Haven't heard about New Year fireworks yet (for the past few years they've been at the London Eye rather than Tower Bridge), but yes, the Frost Fair is on - and this time for three days instead of one.
This is from a Southwark press release I've just received on another subject:
I don't think we'll be able to rival 1647 when John Evelyn took a coach down the frozen Thames to Lambeth. In the winter of 1962-63, the whole of the non-tidal Thames (upstream of Teddington) froze.
My understanding is that in that winter quite a few tugs in the Pool of London were frozen in at the sides of the river by the wharves, and most of the docks froze solid.
I've certainly seen various reports that in January 1963 the sea froze (out to half a mile from the shore at Herne Bay), "and ice floes appeared on the river at Tower Bridge" - carried there by the tide???
William Hill really are taking money like taking sweets from children:
One of the earliest recorded incidents of the freezing of the tidal River Thames was in AD 250 when it froze for 9 weeks. This was surpassed in the winter of 1715-16 when it froze over for 13 weeks but the record stands at 14 weeks during 1410.

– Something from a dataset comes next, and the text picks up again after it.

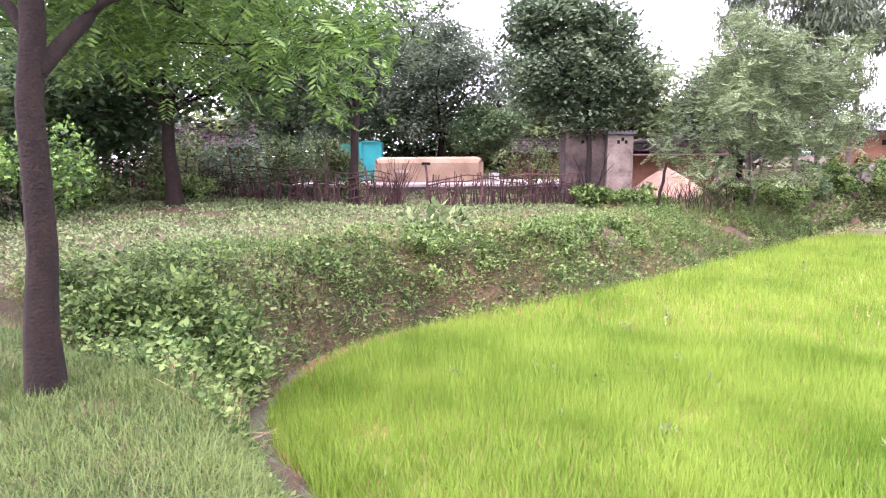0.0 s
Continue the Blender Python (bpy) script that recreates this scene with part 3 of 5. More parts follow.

In the 17th and 18th centuries, frost fairs were held in London whenever the River froze. The most significant ones were in 1683-84, 1715-16 and 1739-40 with the last one taking place in 1813-14. During the frost in the winter of 1683-84, the ice was so thick that it was strong enough to support horse-drawn carts. The removal of the old London Bridge (which had the effect of a dam) and the building of the Embankments in the 19th century (which narrowed the River), caused the flow to be increased to such an extent that it was no longer possible for the tidal Thames to freeze over.
In 1963, almost the whole of the Non-tidal Thames froze as far as Teddington an event that had not happened since 1895 when a carnival was held on the ice in Oxford at which an ox was roasted. During the frost of 1891 when the river froze over in Oxford, the ice was so thick that it was possible for a coach and four horses to drive across it.